Mr. Biswas was worried about Shama. Sitting plumply next to Miss Logie on the front seat, her elaborate georgette veil over her hair, Shama was showing herself self-possessed and even garrulous. She was throwing off opinions about the new constitution, federation, immigration, India, the future of Hinduism, the education of women. Mr. Biswas listened to the flow with surprise and acute anxiety. He had never imagined that Shama was so well-informed and had such violent prejudices; and he suffered whenever she made a grammatical mistake.
They stopped at Balandra, and walked to the dangerous part of the bay where the waves were five feet high and a sign warned against bathing. Never had water seemed so blue; never had sand shone so golden; never had bay curved so beautifully, waves broken so neatly. It was a perfect world, the curve of the coconut trees repeated in the curve of the bay, the curl of the waves, the arc of the horizon. Already they could taste the salt on their lips. The fresh wind blew; the trousers of Mr. Biswas and the chauffeur sausaged out; the women and girls held down their skirts.
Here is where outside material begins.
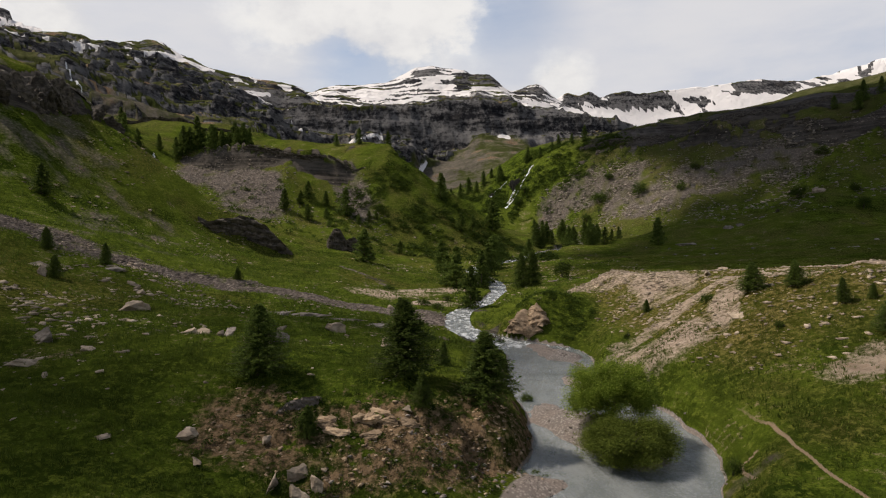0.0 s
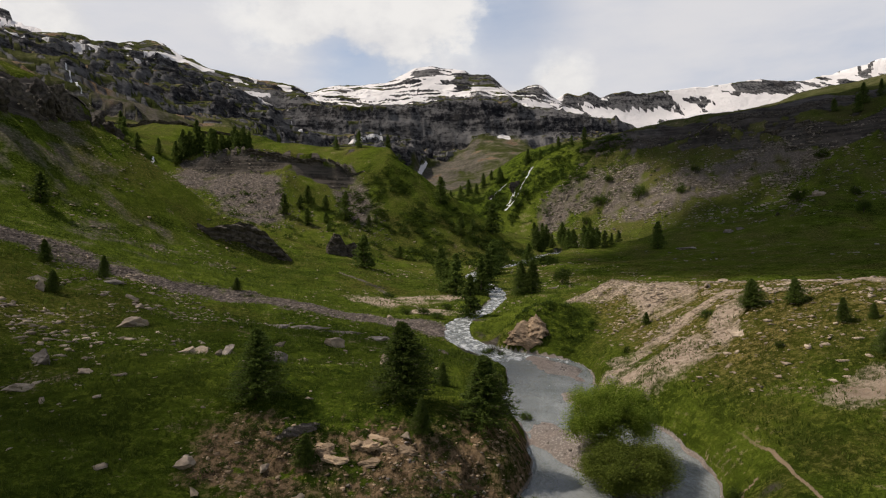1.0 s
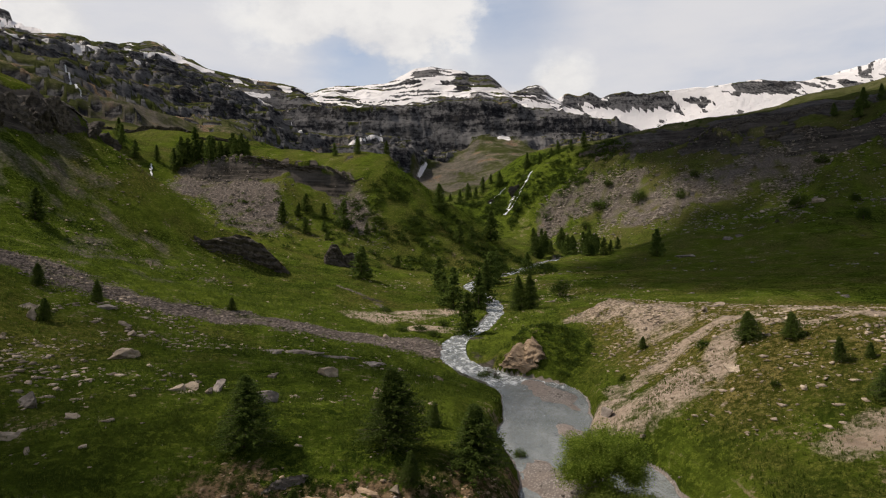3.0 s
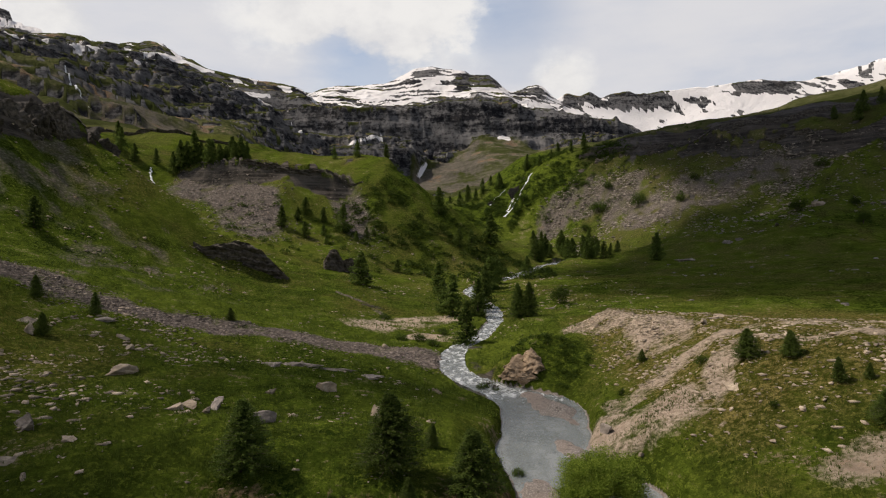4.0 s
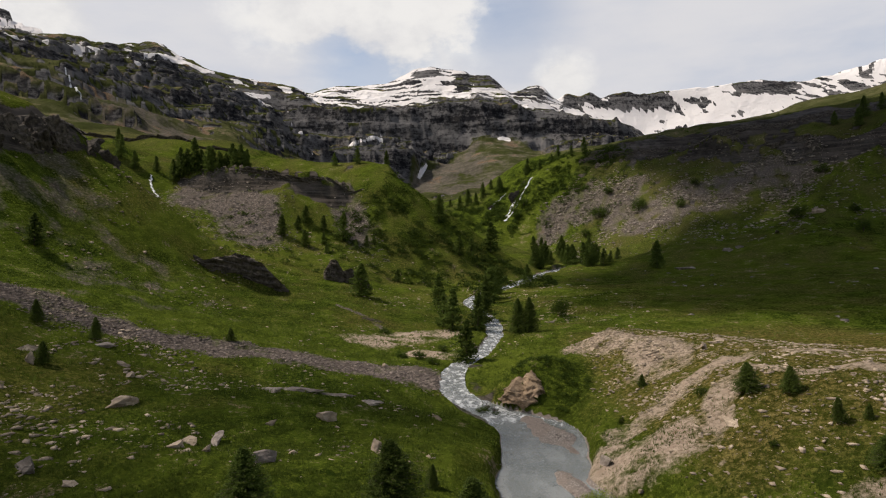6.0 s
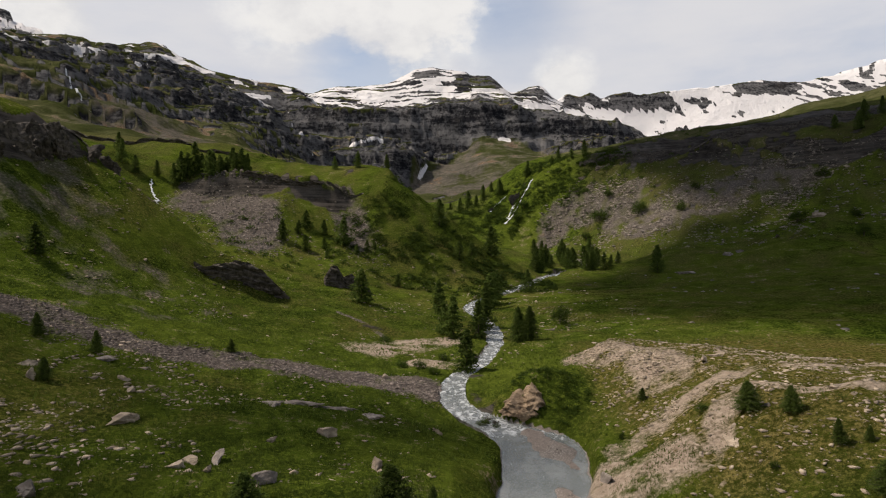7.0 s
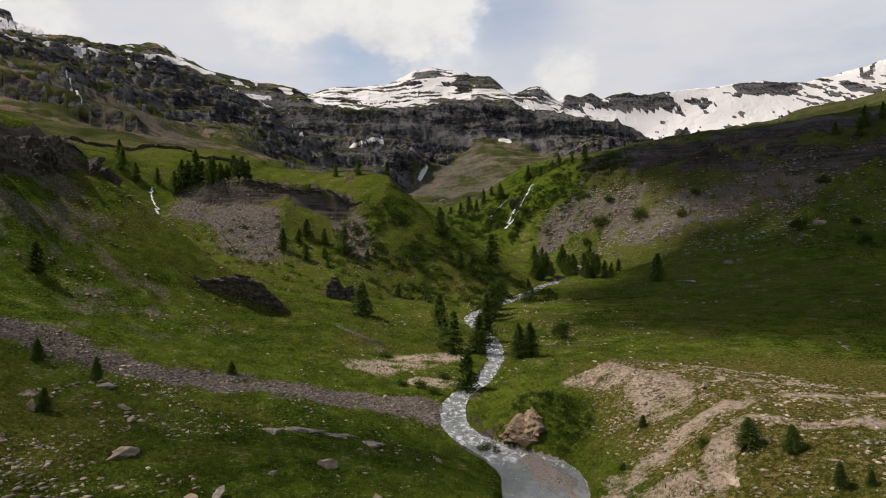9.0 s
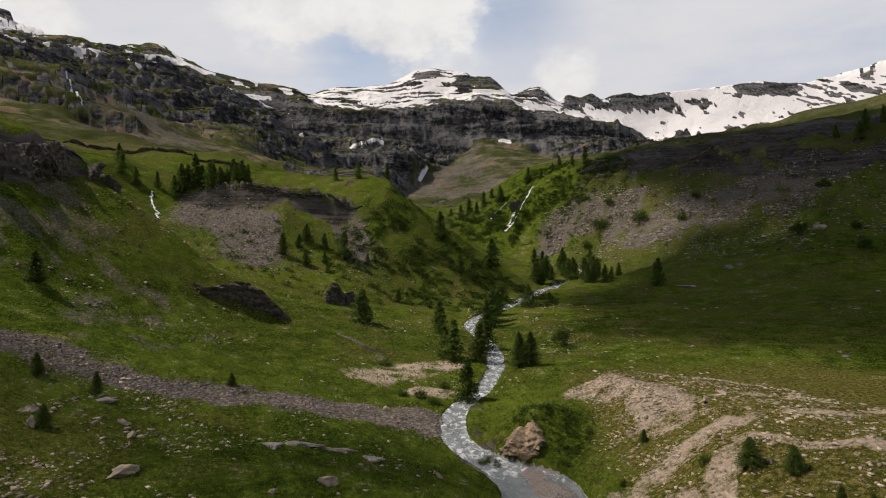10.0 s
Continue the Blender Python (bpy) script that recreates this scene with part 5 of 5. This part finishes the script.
# rock bands: bedded faces that stand out of the slopes
def ledge(start, end, tall, profile, over, beds, dip, seed, mat, label, back=4.0, columns=70, proud=0.3, lean=0.0):
    """A bedded rock face from start to end on the plan, facing to the right of that run. profile: heights along it, 0 to 1; over: how far its top hangs out; dip: slant of the beds; lean: how far its foot stands out."""
    ax, ay = start
    dx, dy = end[0] - ax, end[1] - ay
    run = math.hypot(dx, dy)
    fx, fy = dy / run, -dx / run
    rows = 20
    u = np.linspace(0, 1, columns)
    top = np.interp(u, np.linspace(0, 1, len(profile)), profile) * tall * (1 + 0.2 * fbm(u * run / 5, u * 0 + seed, 1, 4, seed))
    gx, gy = ax + dx * u, ay + dy * u
    foot = height(gx + fx * (1.0 + lean), gy + fy * (1.0 + lean)) - 1.2
    crown = np.maximum(height(gx, gy), foot + 0.5) + np.maximum(top, 0.05) * proud
    verts = []
    for j in range(rows + 3):
        t = min(j / rows, 1.0)
        z = foot + (crown - foot) * t
        q = z / tall * beds + u * dip + fbm(u * 6, u * 0 + seed, 1, 3, seed + 1) * 0.7
        tooth = q - np.floor(q)
        out = over * t + lean * (1 - t) + 0.16 * lean * math.sin(math.pi * t) + (0.10 * tall) * (tooth - 0.4) * (0.6 + 0.8 * (np.sin(np.floor(q) * 7.3) * 0.5 + 0.5)) + fbm(u * run / 3.5, z / 2.2 + seed, 1, 4, seed + 5) * 0.11 * tall
        out = out * np.minimum(1, np.minimum(u, 1 - u) * 10)
        if j > rows:
            k = j - rows
            out = out - back * k * 0.5
            z = z - 0.3 * k * k
        verts.append(np.stack([gx + fx * out, gy + fy * out, z], -1))
    V = np.concatenate(verts)
    n = columns
    F = [(j * n + i, j * n + i + 1, (j + 1) * n + i + 1, (j + 1) * n + i) for j in range(rows + 2) for i in range(n - 1)]
    ob = new("rock_outcrop", mesh_from("rock_outcrop", V - V[0], F, mat))
    ob.location = V[0]
    return tagged(ob, label, "rock", "rock outcrops")


ledge((-71, 170.5), (-45, 176.5), 9.5, (0.15, 0.45, 0.6, 0.85, 1.0, 0.95, 0.55, 0.1), 0.9, 5, 3.2, 701, DARK_ROCK, "dark overhanging rock outcrop with a grassy top", 5, 70, 0.7)
ledge((-41, 207.5), (-34, 208.5), 9, (0.3, 0.9, 1.0, 0.5), 0.2, 4, 1.0, 702, DARK_ROCK, "dark upright rock outcrop beside a larch", 5, 70, 0.8, 1.2)
ledge((-35, 208.5), (-25, 211), 6.5, (0.7, 1.0, 0.7, 0.2), 0.2, 4, 1.5, 703, DARK_ROCK, "dark broken rock outcrop beside a larch", 4, 70, 0.8)
ledge((-12.4, 43.6), (-9.2, 44.7), 2.0, (0.2, 0.7, 1.0, 0.95, 0.5), 0.2, 5, 2.5, 715, GREY_ROCK, "dark slanted slab of rock in the eroded bank", 0.7, 60, 0.3, 0.3)
scarp_label = "dark bedded rock face of the scarp below the larches"
ledge((-98, 287), (-84, 285), 8, (0.3, 0.9, 0.7, 1.0), 0.3, 5, 1.2, 704, DARK_ROCK, scarp_label)
ledge((-86, 285.5), (-70, 283), 9, (0.8, 1.0, 0.75, 1.0), 0.3, 5, 1.5, 705, DARK_ROCK, scarp_label)
ledge((-72, 283), (-57, 286.5), 9, (1.0, 0.75, 0.9, 0.3), 0.3, 5, 1.0, 706, DARK_ROCK, scarp_label)
ledge((-56, 287.5), (-38, 290), 5, (0.2, 0.9, 0.8, 0.9, 0.1), 0.5, 3, 1.0, 710, DARK_ROCK, "dark overhanging lip of the scarp under a grassy shelf", 4, 70, 0.05)
cliff_label = "dark cliff at the head of the steep grassy slope"
ledge((-112, 196), (-115.5, 178), 8, (0.5, 1.0, 0.9, 1.0), 1.2, 5, 1.0, 707, DARK_ROCK, cliff_label, 1.5, 80, 0.2, 3.5)
ledge((-115, 180), (-116.5, 162), 9, (1.0, 0.9, 1.0, 0.9), 1.2, 5, 1.0, 708, DARK_ROCK, cliff_label, 1.5, 80, 0.2, 3.5)
ledge((-116.5, 164), (-114, 144), 8, (0.9, 1.0, 0.7, 0.3), 1.2, 5, 1.0, 709, DARK_ROCK, cliff_label, 1.5, 80, 0.2, 3.5)
for k, (x, y, w, d, h) in enumerate(((-114, 148, 9, 12, 13), (-116, 158, 10, 12, 16), (-115, 167, 9, 11, 15), (-115, 176, 10, 12, 17), (-112.5, 185, 9, 11, 15), (-110, 193, 8, 9, 11))):
    crag(x, y, w, d, h, 80 + 14 * math.sin(3 * k), 530 + k, DARK_ROCK, "dark blocky buttress of the cliff above the grassy slope", 0, -0.3, 5, 6 * math.sin(2 * k))
band_label = "long dark rock band along the top of the talus slope"
for k, (p, q, tall) in enumerate((((108, 470), (130, 457), 5), ((128, 458), (152, 444), 7), ((149, 445), (172, 434), 9), ((170, 435), (193, 424), 10), ((191, 426), (208, 400), 11), ((206, 403), (226, 375), 11),
                                  ((224, 378), (238, 362), 12), ((236, 364), (252, 348), 13), ((250, 350), (276, 338), 13), ((274, 339), (300, 328), 12), ((298, 329), (330, 317), 11))):
    ledge(p, q, tall, (0.8, 1.0, 0.7, 0.95, 0.8), 1.2, 4, 0.6, 720 + k, DARK_ROCK, band_label, 3, 70, 0.12, 7 if k > 6 else 3)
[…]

They bathed where it was safe.
(And later Anand pointed out to Mr. Biswas that in spite of what she had said Miss Logie had brought her bathing suit.)
They opened the hampers and ate on the dry sand in the dangerous shade of coconut trees (“Over a million coconuts will fall on the East Coast today,” had been the hollow bright opening of a feature he had written for the Sentinel on the copra industry).
Then they drove to Sans Souci, through narrow, ill-tended roads darkened by bush on both sides. Small villages surprised them here and there, lost and lonely. And now the sea was always with them. Unseen, it thundered continuously. The wind never ceased to rage through the trees; above the swaying bush, the dancing plumes of green, the sky was high and open. From time to time they had glimpses of the sea: so near, so unending, so alive, so impersonal. What would happen if, by some accident, they should drive off the road into it?